Team Meat deserves credit for boldness. The formula for a Super Meat Boy sequel has been on the table for the entire decade following the release of the original game. We fell in love with its ultra-precise jumps, gratuitous blood splatters, and grotesque Garbage Pail Kids aesthetic. The studio easily could’ve slapped together another junket of levels—with no significant iteration on the core obstacle dodging—and enjoyed a rousing reception from Meat Boy’s abating community of diehards and speedrunners. Instead, Team Meat went the opposite route. Super Meat Boy Forever reminds me a lot of Super Mario Bros 2. The characters are all familiar, sure, but the design is a significant departure from what made the first one a classic. For better or worse.

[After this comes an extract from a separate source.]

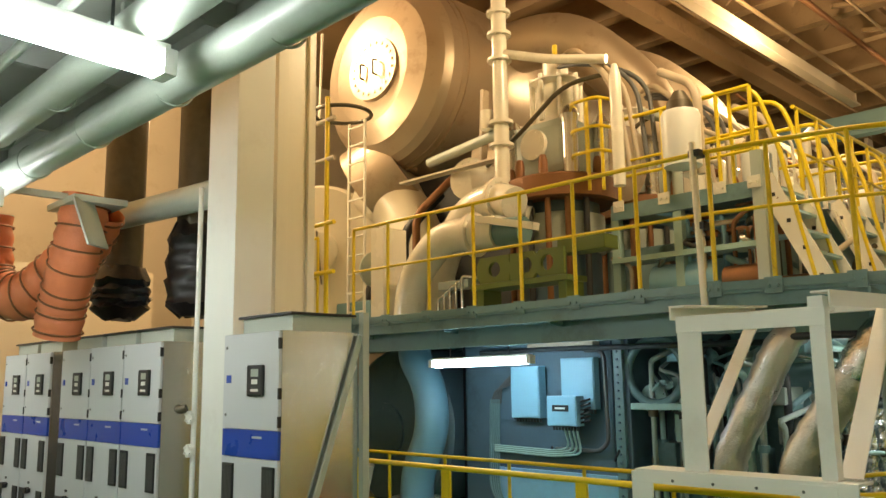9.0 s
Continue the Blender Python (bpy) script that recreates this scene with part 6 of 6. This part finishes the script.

Dr Fetus is back, once again disrupting the dulcet civilian union of Meat Boy and Bandage Girl. He’s kidnapped their adorable, disgusting child, named Nugget, so they must negotiate an infernal gauntlet of steel buzzsaws, rusty syringes, and radiating laser beams to get him back. The only difference is that now, Super Meat Boy is an autorunner. From the moment you boot up the game, the protagonist will be locked in a dead sprint towards the right side of the screen. The traditional hairline twitches of the genre—pulling up on the joystick at just the right moment to avoid certain death, switching orientation in mid-air—have all been banished. Instead, Forever is a game primarily about timing. With limited authority over the way Meat Boy moves, you are left with a series of precise jumps and dodges to keep the cuddly blob alive as he carves through the Rube Goldberg death traps in front of him—like a parent doting over a precocious, highly elastic toddler.

(Image credit: Team Meat)

This was a tough sell going in. One of the reasons people adore Super Meat Boy is for its airtight controls. Reforging that functionality, scaling back the precision, seemed like an odd choice at best and a disastrous one at worst. Fortunately, Forever is far from a calamity. A lot of the glee found in the original—the white-knuckle chaos of a platformer that moves so fast that you’re forced to rely on your primal instincts rather than your deductive acumen—is replicated in the sequel. Those moments where everything clicks, and you finally pass through a helter-skelter trial unscathed, remain profoundly sublime. Team Meat has also generated enough wrinkles to keep the auto-running blueprint from growing too staid. One world introduces a belligerent purple beam of light that, when defeated, briefly infuses Meat Boy with the ability to blast through certain barriers. Elsewhere, I found tiles that, when passed through, turn solid, allowing me the chance to bounce backwards onto them as I was searching for higher ground.